The Nanchang CJ-6A is an all-metal, flush riveted, multi-role aircraft. The CJ-6A sits high on pneumatically operated tricycle landing gear, sporting a partial gulled wing, a large greenhouse canopy, and a squared off tail. Weighing 1400kg, the 285hp 9-cylinder radial engine gives the CJ-6A a top speed of nearly 400km/h and a range of over 500km.
At the end of World War II, the Chinese recognized the need to equip its own pilots and create its own air arm. The YAK-18 was exported from the Soviet Union to the Peoples' Liberation Army Air Force. Although the YAK-18 was a successful design, the performance lacked, and China elected to design its first indigenous aircraft. While some of the features from the YAK-18 were carried through to the CJ-6 model, it was in fact a totally new design.
The CJ-6 went from an initial concept drawing to it’s first flight in what is known in China as the “Miracle of 72 Days”. This first flight occurred on August 27th, 1958. It’s design was rugged, reliable, and the aircraft was easy to maintain and operate, yet had enough performance to be able to transition newly winged aviators into the fighter aircraft of it’s time.

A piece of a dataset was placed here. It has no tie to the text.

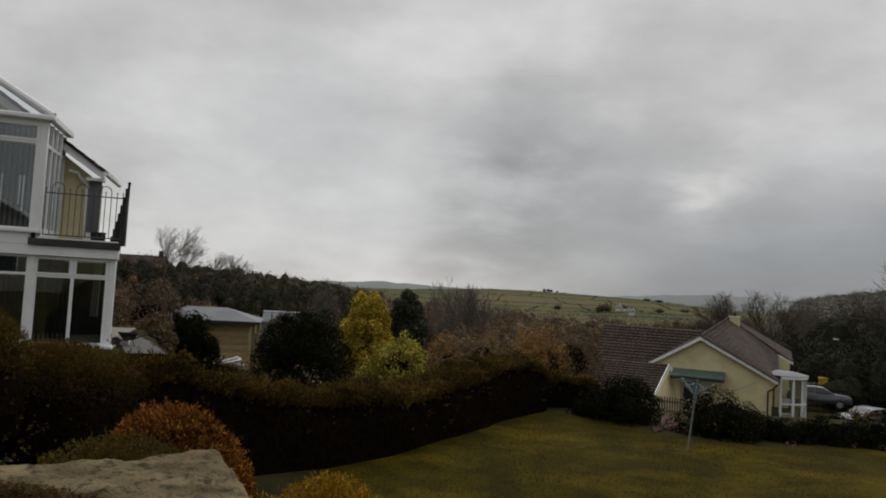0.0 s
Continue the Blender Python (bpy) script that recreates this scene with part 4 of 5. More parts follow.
# ---- bare trees ----
def bare_tree(name, loc, tall, label, seed, lean=(0.0, 0.0), spread=0.55, levels=5, girth=0.035, group="", twigs=1.0):
    """A leafless tree: a forking trunk of tapered limbs down to fine twigs, in one mesh for the limbs and one for the twigs."""
    rnd = random.Random(seed)
    top = empty(name, pose(*loc), label, "tree", group)
    V, F = [], []

    def limb(a, b, r0, r1):
        d = (b - a).normalized()
        s = d.cross(Vector((0.3, 0.9, 0.1))).normalized()
        t = d.cross(s)
        k = len(V)
        n = 5 if r0 > 0.03 else 3
        for p, r in ((a, r0), (b, r1)):
            for i in range(n):
                c = 2 * math.pi * i / n
                V.append(tuple(p + s * r * math.cos(c) + t * r * math.sin(c)))
        for i in range(n):
            F.append((k + i, k + (i + 1) % n, k + n + (i + 1) % n, k + n + i))

    marks = []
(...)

Although originally designed as a trainer, the CJ-6 model was quickly adapted to many roles including close air support, forward air control, and was even fitted for agricultural duties. Today, only a handful of air arms around the world still operate the CJ-6 in its numerous variants. When armed, the CJ-6A carried 7.62mm Machine Guns, Bombs, and Rockets.

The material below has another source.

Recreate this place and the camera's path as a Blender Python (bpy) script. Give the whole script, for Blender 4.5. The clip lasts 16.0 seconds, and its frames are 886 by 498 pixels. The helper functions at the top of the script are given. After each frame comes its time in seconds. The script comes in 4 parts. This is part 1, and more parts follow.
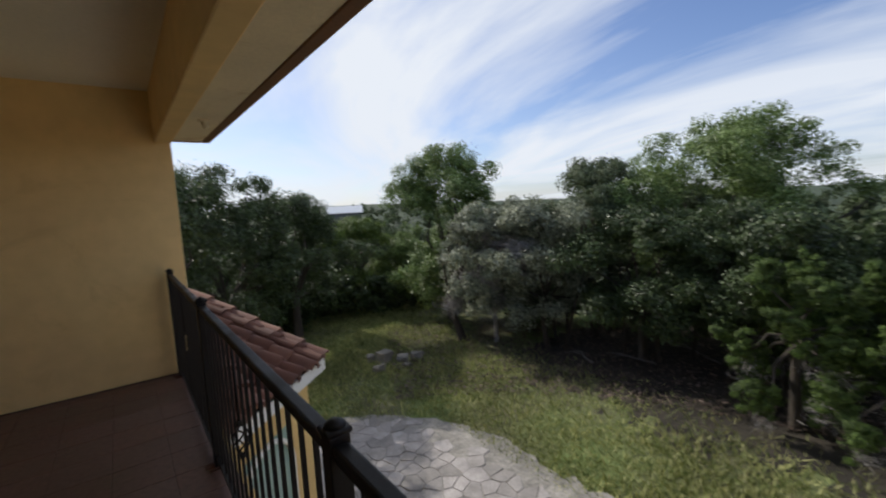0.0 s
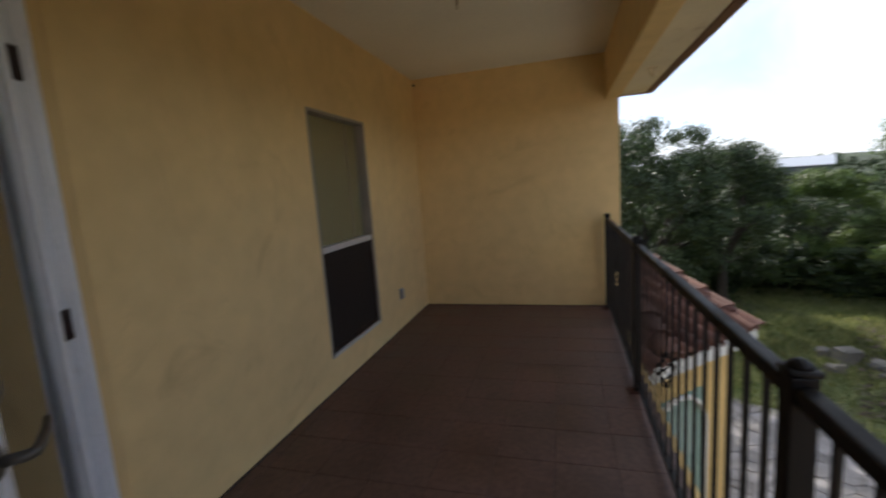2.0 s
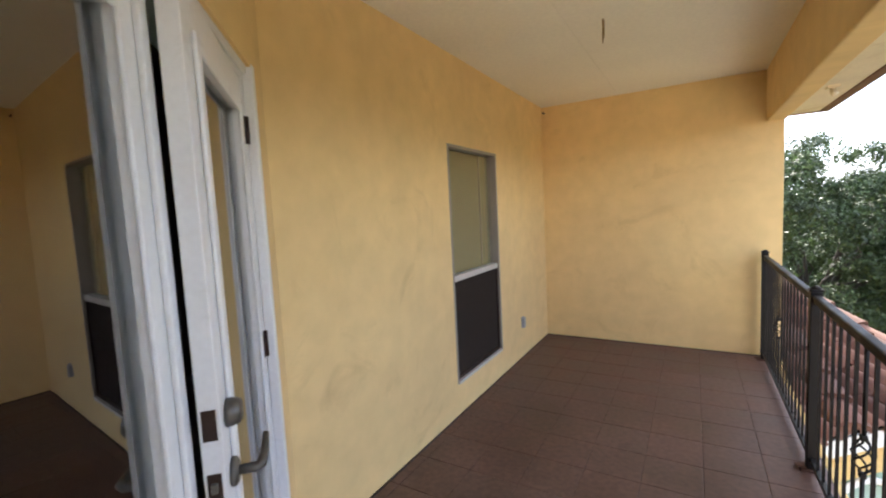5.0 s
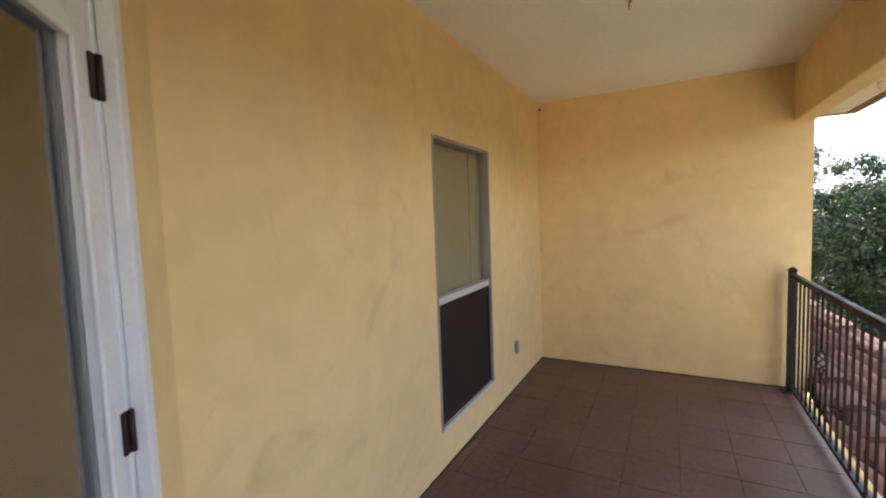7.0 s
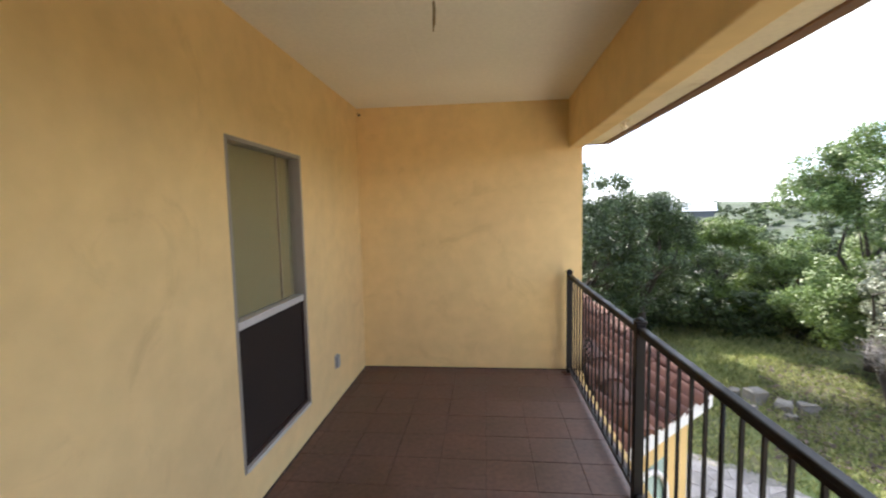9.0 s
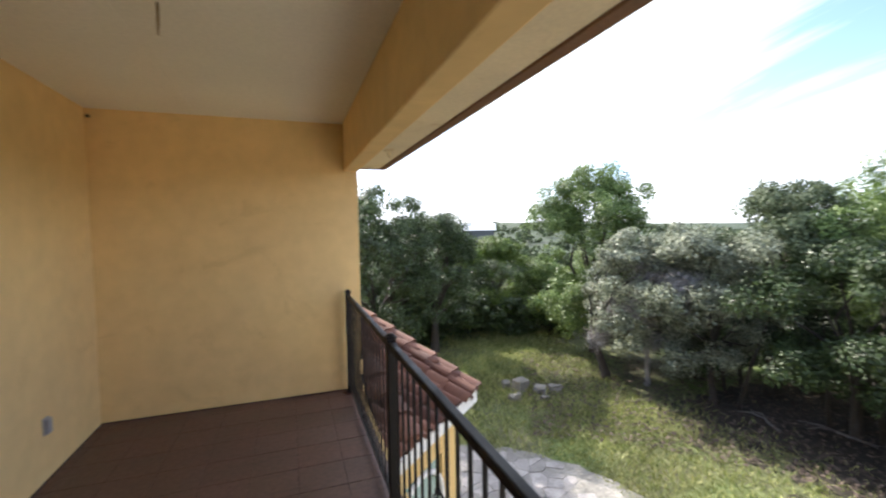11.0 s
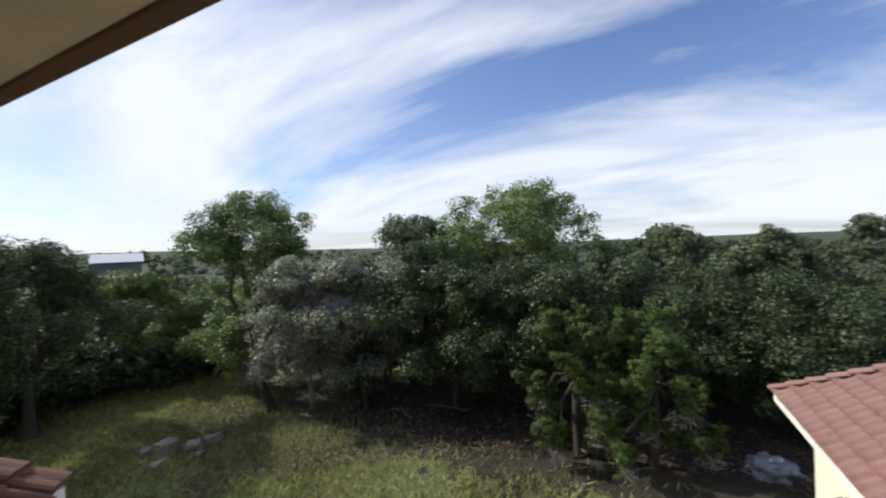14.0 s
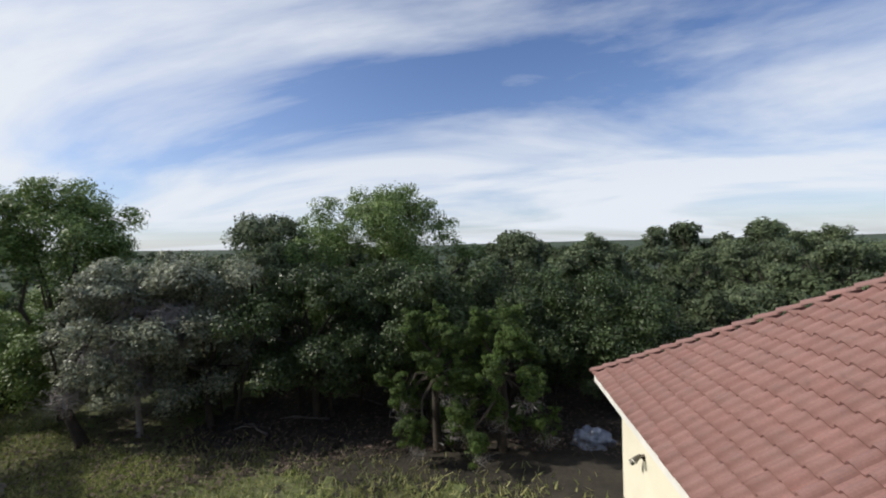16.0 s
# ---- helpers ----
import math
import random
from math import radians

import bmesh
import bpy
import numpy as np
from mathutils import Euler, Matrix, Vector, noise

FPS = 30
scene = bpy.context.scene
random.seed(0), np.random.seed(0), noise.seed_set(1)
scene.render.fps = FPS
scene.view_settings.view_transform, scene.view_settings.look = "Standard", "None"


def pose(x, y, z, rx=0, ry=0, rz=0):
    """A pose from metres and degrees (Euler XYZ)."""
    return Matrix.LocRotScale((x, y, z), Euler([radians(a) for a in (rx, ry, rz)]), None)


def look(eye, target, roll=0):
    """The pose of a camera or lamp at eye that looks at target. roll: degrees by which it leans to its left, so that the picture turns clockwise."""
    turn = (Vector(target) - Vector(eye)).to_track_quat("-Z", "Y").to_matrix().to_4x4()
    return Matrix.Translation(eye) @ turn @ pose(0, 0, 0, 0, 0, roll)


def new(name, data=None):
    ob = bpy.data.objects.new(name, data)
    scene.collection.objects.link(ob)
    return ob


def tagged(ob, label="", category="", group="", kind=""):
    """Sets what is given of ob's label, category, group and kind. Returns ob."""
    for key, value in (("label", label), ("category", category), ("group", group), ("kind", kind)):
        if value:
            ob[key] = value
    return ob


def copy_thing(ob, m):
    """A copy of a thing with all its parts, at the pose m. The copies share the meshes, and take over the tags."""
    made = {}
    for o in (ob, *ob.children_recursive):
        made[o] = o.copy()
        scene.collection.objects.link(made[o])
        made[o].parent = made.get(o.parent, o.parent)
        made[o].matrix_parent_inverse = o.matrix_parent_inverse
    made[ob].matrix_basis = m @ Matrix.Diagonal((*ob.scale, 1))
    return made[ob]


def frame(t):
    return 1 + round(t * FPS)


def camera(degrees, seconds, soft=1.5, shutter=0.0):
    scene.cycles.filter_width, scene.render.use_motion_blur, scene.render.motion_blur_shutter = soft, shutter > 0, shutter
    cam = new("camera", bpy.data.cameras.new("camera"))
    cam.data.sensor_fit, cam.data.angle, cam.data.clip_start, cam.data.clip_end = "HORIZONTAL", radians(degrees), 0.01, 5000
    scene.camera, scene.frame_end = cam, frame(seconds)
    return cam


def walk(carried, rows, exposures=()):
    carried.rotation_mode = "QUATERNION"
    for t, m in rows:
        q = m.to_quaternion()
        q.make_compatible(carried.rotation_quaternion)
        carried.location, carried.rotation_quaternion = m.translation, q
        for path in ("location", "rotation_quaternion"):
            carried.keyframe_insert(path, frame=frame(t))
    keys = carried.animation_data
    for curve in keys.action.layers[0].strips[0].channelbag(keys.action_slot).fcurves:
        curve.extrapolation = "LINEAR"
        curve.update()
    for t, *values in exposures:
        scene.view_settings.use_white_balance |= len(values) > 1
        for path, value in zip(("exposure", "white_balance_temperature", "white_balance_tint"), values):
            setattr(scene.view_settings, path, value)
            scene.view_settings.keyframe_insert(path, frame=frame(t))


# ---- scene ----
cam = camera(92.2, 16.0, soft=2.0, shutter=0.5)
PATH = [
    (0, (1.8, 0.074, 1.531), (2.997, 1.663, 1.326), -3.1),
    (0.5, (1.907, 0.062, 1.381), (2.843, 1.827, 1.284), -3.6),
    (1, (1.889, -0.007, 1.54), (2.377, 1.928, 1.414), -3.0),
    (1.5, (1.776, -0.021, 1.538), (1.684, 1.963, 1.306), -3.7),
    (2, (1.688, -0.009, 1.457), (1.14, 1.893, 1.173), -4.0),
    (2.5, (1.598, -0.012, 1.443), (0.69, 1.733, 1.08), -4.5),
    (3, (1.573, -0.037, 1.443), (0.488, 1.59, 1.025), -4.0),
    (3.5, (1.561, -0.076, 1.464), (0.379, 1.492, 1.087), -3.2),
    (4, (1.565, -0.109, 1.5), (0.362, 1.46, 1.198), -2.4),
    (4.2, (1.544, -0.116, 1.548), (0.332, 1.452, 1.275), -2.4),
    (4.5, (1.569, -0.127, 1.547), (0.346, 1.445, 1.356), -2.8),
    (5, (1.559, -0.087, 1.576), (0.545, 1.628, 1.402), -2.9),
    (7.3, (1.21, 0.5, 1.577), (0.298, 2.274, 1.428), -1.8),
    (7.5, (1.196, 0.527, 1.581), (0.344, 2.329, 1.416), -1.5),
    (8, (1.19, 0.6, 1.604), (0.578, 2.497, 1.433), -0.6),
    (8.2, (1.221, 0.598, 1.642), (0.702, 2.521, 1.454), -0.5),
    (10.3, (1.468, 0.568, 1.66), (1.775, 2.54, 1.534), -1.2),
    (10.5, (1.522, 0.516, 1.679), (1.925, 2.472, 1.557), -0.6),
    (11, (1.607, 0.529, 1.671), (2.281, 2.409, 1.572), -1.0),
    (11.5, (1.688, 0.539, 1.68), (2.577, 2.328, 1.58), -0.9),
    (12, (1.746, 0.51, 1.671), (2.848, 2.177, 1.59), -1.5),
    (12.5, (1.821, 0.497, 1.662), (3.12, 2.016, 1.579), -2.1),
    (13, (1.884, 0.451, 1.669), (3.365, 1.794, 1.623), -2.0),
    (13.5, (1.943, 0.354, 1.707), (3.585, 1.495, 1.677), -2.5),
    (14, (1.984, 0.339, 1.702), (3.746, 1.286, 1.687), -2.2),
    (14.5, (1.911, 0.358, 1.72), (3.769, 1.097, 1.701), -1.7),
    (15, (1.945, 0.355, 1.703), (3.86, 0.932, 1.695), -1.7),
    (15.5, (1.948, 0.35, 1.7), (3.899, 0.789, 1.678), -1.5),
    (16, (1.96, 0.344, 1.704), (3.929, 0.693, 1.683), -1.5),
]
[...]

Our CJ-6A, affectionately named 'Nancy', served in a training squadron where student pilots learned both primary-flying skills, as well as advanced training such as formation flying, aerobatics,
and combat tactics. After retirement from military service, Nancy was dismantled and placed in indefinite storage until being purchased from The Peoples’ Republic of China in 2006.
Nancy underwent a comprehensive 2-year restoration under the direction of Peter Waddington and Brian Nosko, the original caretakers of Nancy.
Geoff has had the great fortune to continue preserving and operating Nancy since 2012.